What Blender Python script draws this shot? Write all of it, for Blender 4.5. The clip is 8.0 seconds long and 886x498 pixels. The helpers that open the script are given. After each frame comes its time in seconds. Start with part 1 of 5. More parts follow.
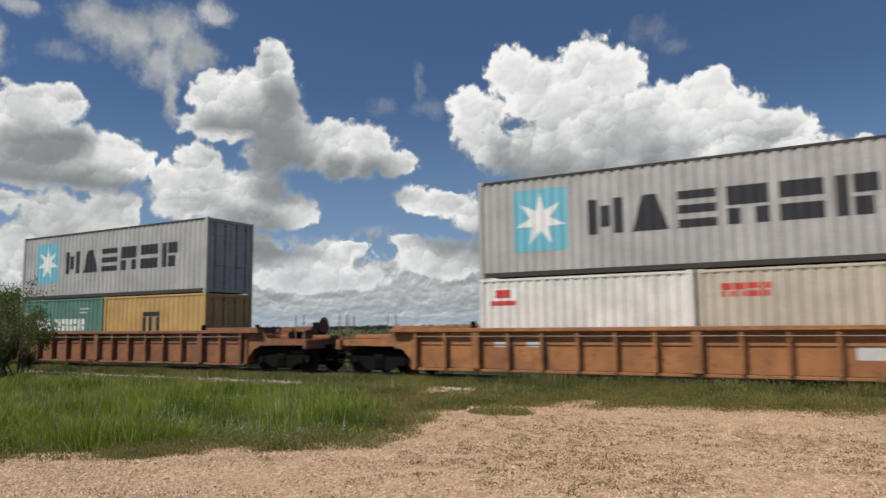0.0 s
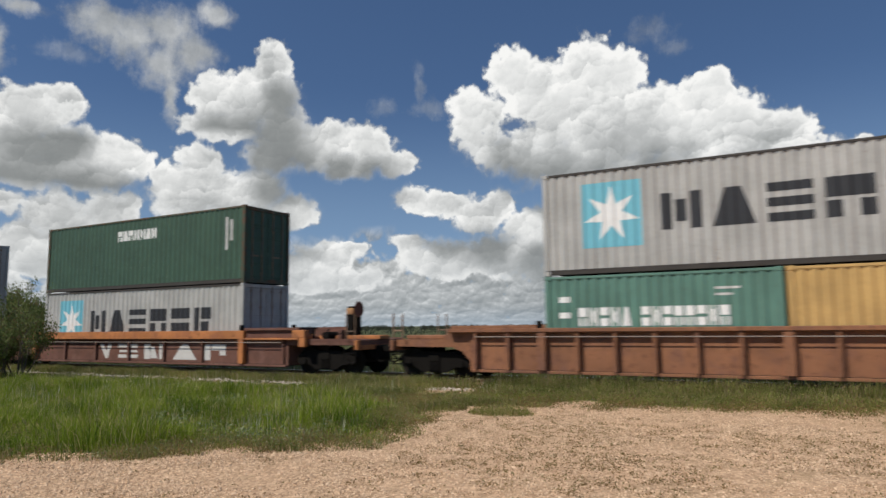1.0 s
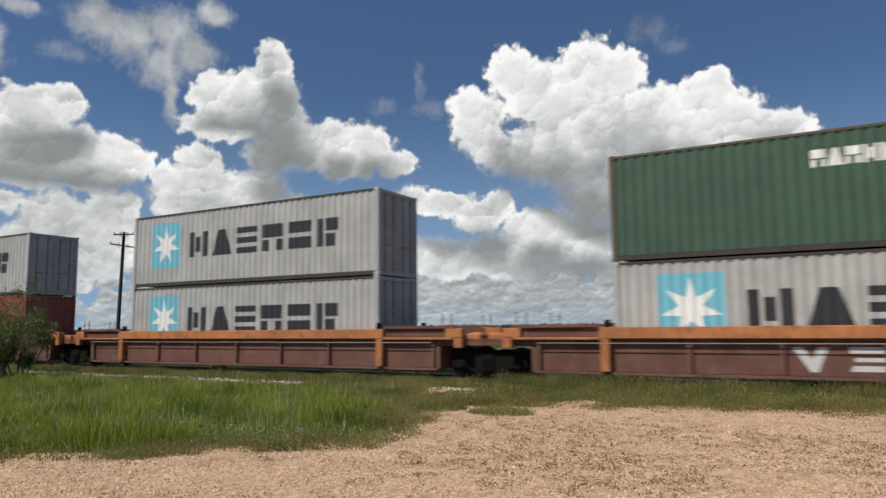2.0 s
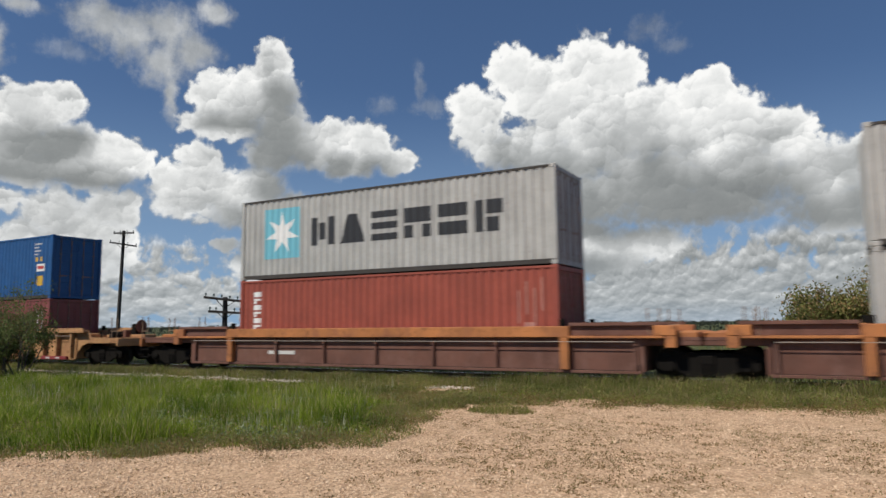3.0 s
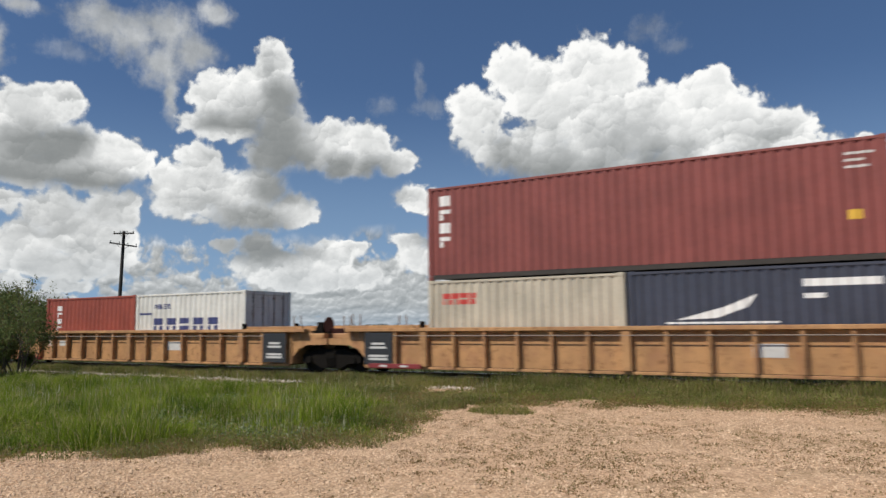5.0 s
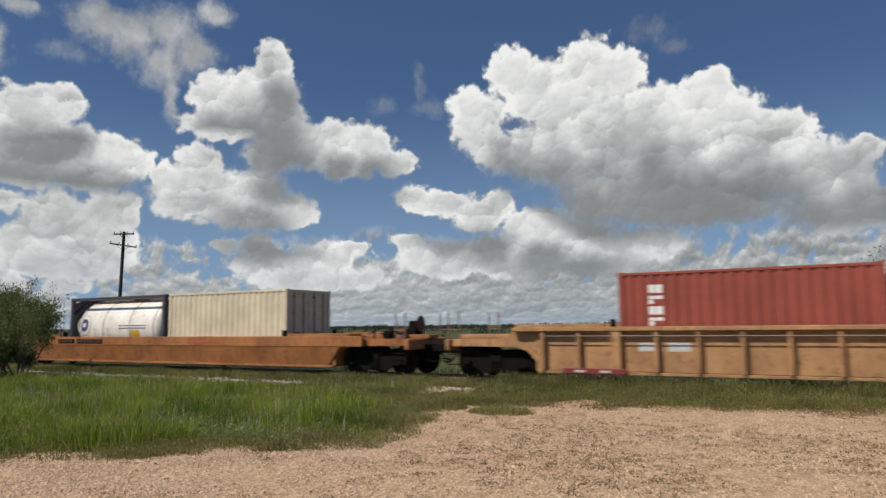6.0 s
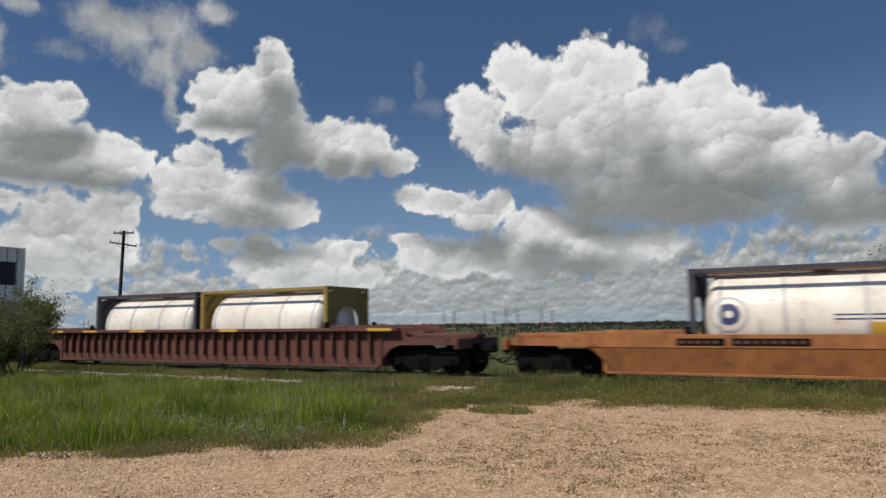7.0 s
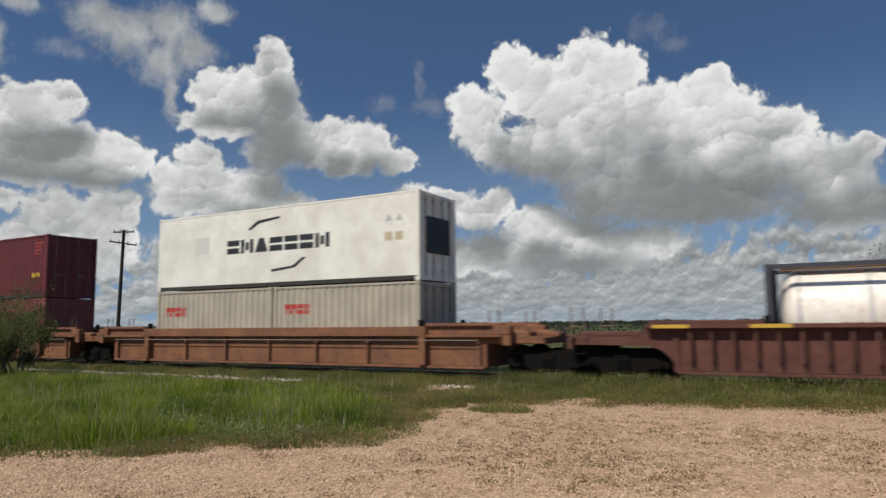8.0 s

+++

**Exercise requirements**
Write the listing out a second time exactly, dropping all images.

**Solution to this task**
What Blender Python script draws this shot? Write all of it, for Blender 4.5. The clip is 8.0 seconds long and 886x498 pixels. The helpers that open the script are given. After each frame comes its time in seconds. Start with part 1 of 5. More parts follow.
0.0 s
1.0 s
2.0 s
3.0 s
5.0 s
6.0 s
7.0 s
8.0 s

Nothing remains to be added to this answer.